The film received a certain amount of backlash regarding the 'mutant' dog, in particular, the scene where Martin mercifully euthanizes the dog, which is hideously deformed and kept in a large observation room. Many viewers were disturbed by the dog's appearance and sad fate as mentioned by Chris Walas in the documentary for the Special Edition DVD. He said the audience would feel more sympathy for a mutated animal than a human.
||This article may contain an excessive amount of intricate detail that may only interest a specific audience. (November 2011)|
The following are events related to film production:
- An early treatment for a sequel to The Fly, written by Tim Lucas, involved Veronica Quaife dealing with the evils of the Bartok company. Seth Brundle's consciousness had somehow survived within the Telepod computer, and the Bartok scientists had enslaved him and were using him to develop the system for cloning purposes. Brundle becomes able to communicate with Veronica through the computer, and he eventually takes control of the Bartok complex's security systems to gruesomely attack the villains. Eventually, Veronica frees Brundle by conspiring with him to reintegrate a non-contaminated version of his original body. David Cronenberg endorsed this concept at the time. Geena Davis was open to doing a sequel (and only pulled out of Fly II because her character was to be killed in the opening scene), while Goldblum was not (although he was okay with a cameo), and this treatment reflects that. However, a later treatment written by Jim and Ken Wheat was used as the basis for the final script, written by Frank Darabont. Mick Garris also wrote a treatment, with elements incorporated into the final film.
- The first videotape of Seth Brundle is actually part of a deleted scene from the first film (with Geena Davis' dialogue redubbed by Saffron Henderson, who played Veronica Quaife at the beginning of the sequel).
- The film contains a subtle reference to David Cronenberg, writer-director of the previous film. In an early scene where Martin sneaks out of his room to explore the Bartok Industries facility, a guard is seen asleep at his post, and resting on the desk in front of him is a copy of The Shape of Rage, a book which discusses the films of David Cronenberg (and the book's cover features a photo of Cronenberg himself).
- The script for The Fly II explained that Stathis Borans lived in such a fancy home because he had taken hush money from Bartok (and had been told that Brundle's baby died in childbirth along with Veronica), but this was never mentioned on-screen.
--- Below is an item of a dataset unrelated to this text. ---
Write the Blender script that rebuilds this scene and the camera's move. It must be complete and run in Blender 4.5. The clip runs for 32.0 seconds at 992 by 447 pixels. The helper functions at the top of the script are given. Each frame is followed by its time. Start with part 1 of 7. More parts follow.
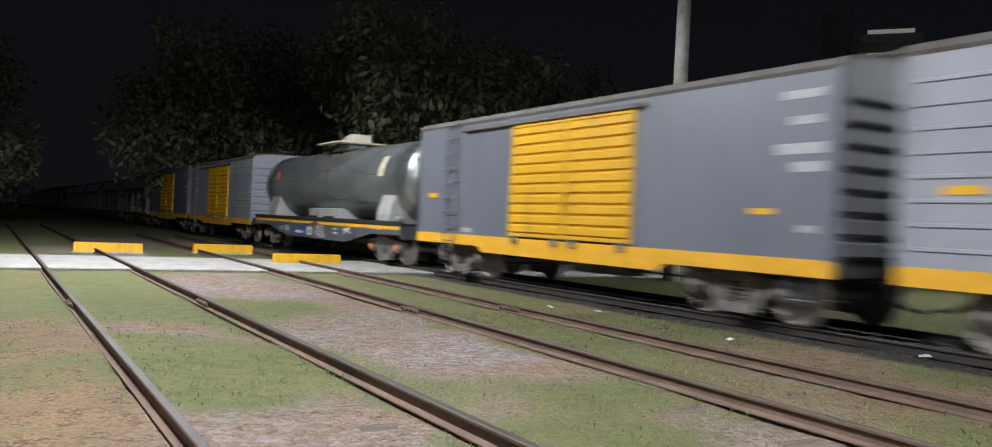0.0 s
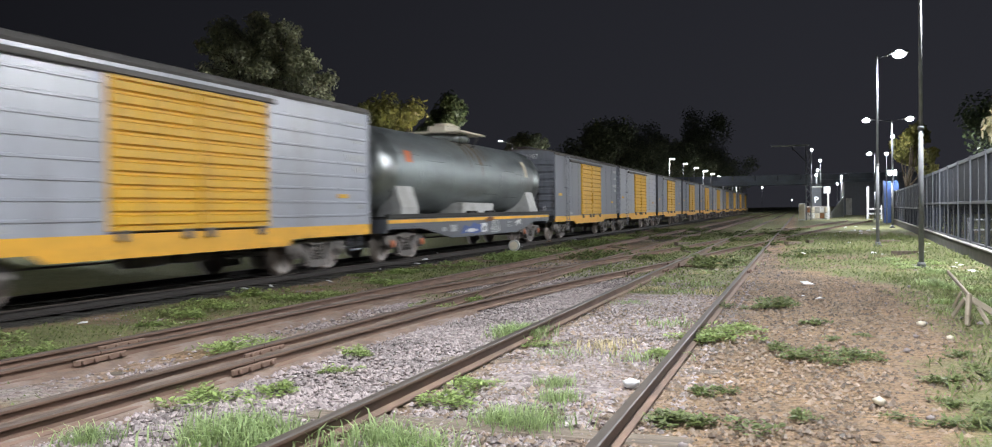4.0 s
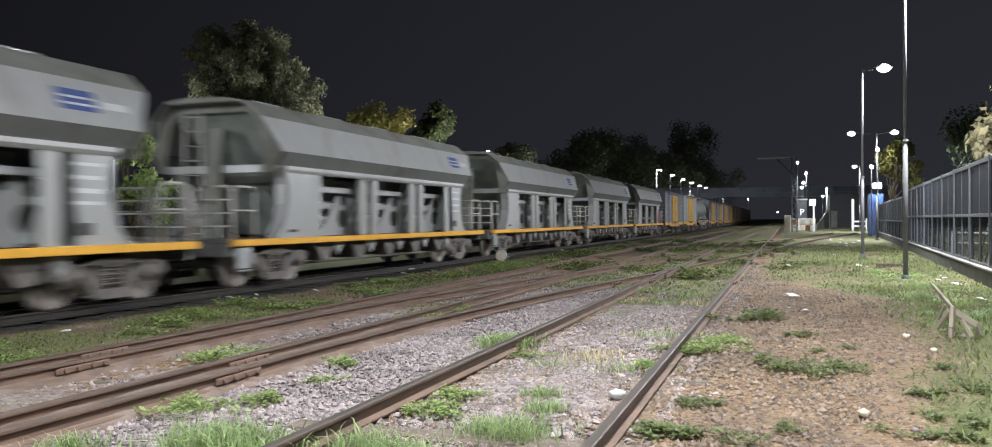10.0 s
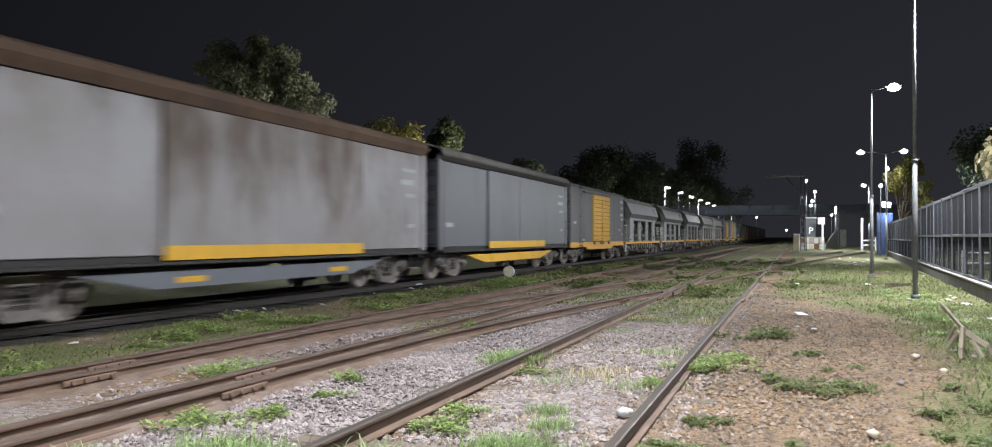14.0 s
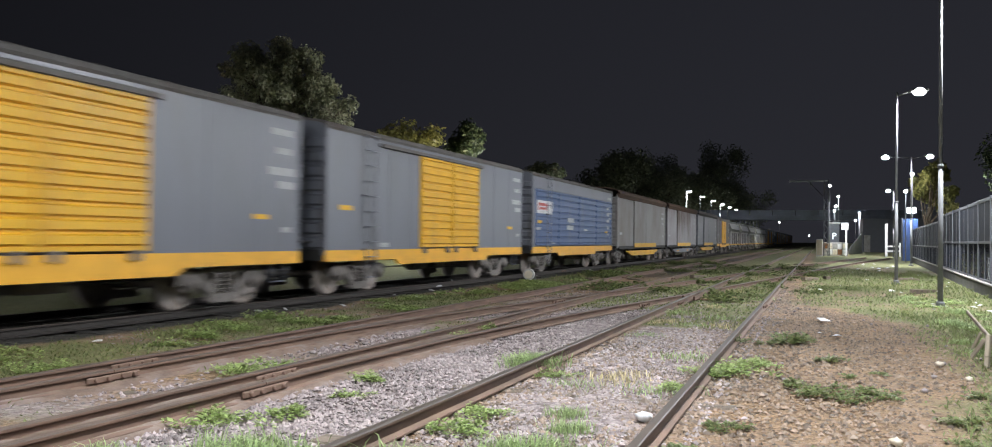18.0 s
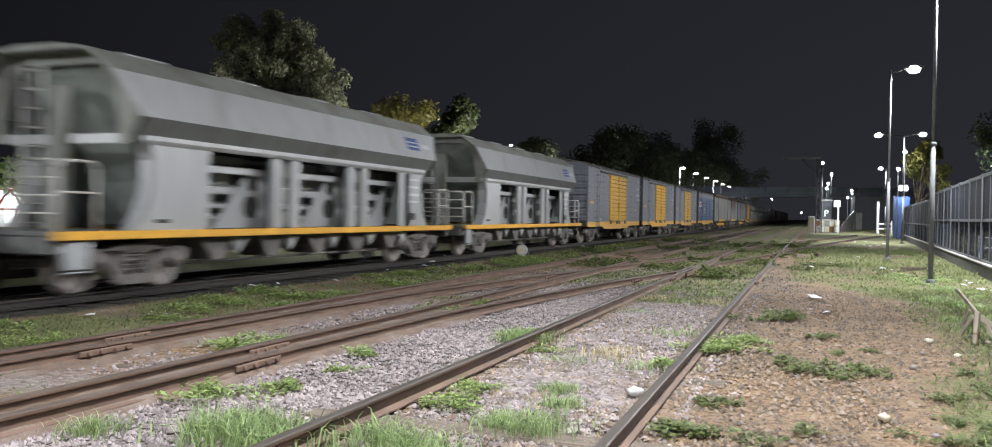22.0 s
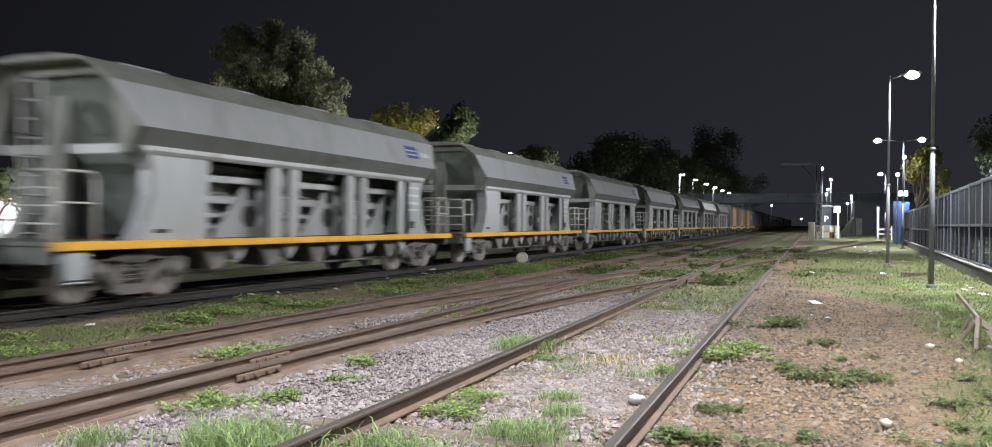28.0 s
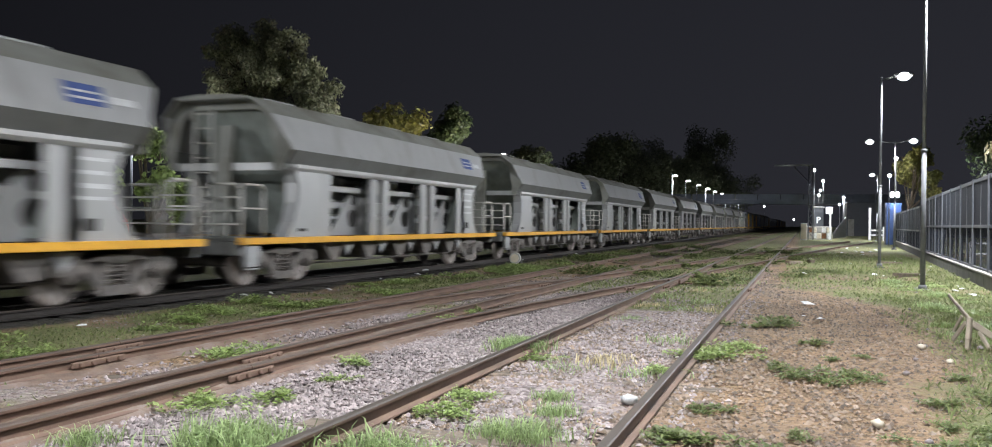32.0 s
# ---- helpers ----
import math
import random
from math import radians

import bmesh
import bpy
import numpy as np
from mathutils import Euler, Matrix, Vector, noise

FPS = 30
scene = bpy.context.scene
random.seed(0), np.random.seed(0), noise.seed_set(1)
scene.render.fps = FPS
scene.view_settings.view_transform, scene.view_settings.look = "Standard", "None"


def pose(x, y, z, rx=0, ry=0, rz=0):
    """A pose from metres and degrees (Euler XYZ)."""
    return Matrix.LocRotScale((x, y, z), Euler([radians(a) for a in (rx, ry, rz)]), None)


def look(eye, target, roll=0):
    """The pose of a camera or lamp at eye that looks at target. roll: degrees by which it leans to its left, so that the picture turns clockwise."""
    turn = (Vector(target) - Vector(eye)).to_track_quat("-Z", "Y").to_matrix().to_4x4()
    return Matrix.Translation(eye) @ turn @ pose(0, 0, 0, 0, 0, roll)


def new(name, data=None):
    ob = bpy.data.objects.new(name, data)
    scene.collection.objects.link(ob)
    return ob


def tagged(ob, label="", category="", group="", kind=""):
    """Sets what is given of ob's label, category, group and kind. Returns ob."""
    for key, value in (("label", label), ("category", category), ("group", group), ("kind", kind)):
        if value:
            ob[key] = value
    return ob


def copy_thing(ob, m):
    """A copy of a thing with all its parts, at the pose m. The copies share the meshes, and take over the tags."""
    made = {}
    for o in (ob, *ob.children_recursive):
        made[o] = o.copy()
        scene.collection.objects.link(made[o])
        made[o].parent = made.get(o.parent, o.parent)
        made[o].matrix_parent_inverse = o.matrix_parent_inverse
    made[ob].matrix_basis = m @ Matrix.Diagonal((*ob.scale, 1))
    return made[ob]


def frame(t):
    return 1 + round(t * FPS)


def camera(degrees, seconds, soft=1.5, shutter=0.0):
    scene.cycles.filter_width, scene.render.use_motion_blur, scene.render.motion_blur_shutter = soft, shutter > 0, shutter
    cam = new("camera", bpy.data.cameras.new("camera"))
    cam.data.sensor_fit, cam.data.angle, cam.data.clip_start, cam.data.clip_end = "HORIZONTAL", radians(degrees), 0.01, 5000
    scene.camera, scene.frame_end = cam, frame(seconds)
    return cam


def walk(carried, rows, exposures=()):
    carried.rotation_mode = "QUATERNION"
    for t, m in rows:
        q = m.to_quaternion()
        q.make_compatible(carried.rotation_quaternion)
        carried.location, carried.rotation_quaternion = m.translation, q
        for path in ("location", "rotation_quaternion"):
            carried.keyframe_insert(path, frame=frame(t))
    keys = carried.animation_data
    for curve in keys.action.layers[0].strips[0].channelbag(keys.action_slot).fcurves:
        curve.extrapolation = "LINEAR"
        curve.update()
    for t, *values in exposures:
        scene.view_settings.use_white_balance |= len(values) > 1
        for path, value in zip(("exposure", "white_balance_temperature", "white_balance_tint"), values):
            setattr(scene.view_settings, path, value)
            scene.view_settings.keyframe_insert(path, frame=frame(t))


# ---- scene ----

In an early treatment for The Fly II, it was revealed that the Telepods were not working because Stathis had taken the computer's information storage discs (which contained the Telepods' programming) before Bartok took possession of the pods. However, this detail was dropped from the final film, and it is left unclear as to why the Telepods suddenly aren't working at the beginning of the sequel.
- Chris Walas mentioned on the DVD documentary that he was very displeased with the marketing of the film as he warned them not to use the "Like Father, Like Son" tagline as it sounded too "corny." The marketing executives still went ahead with the tagline. Producer Steven Charles-Jaffe says that he hates the marketing process as it could kill a movie with too much hype.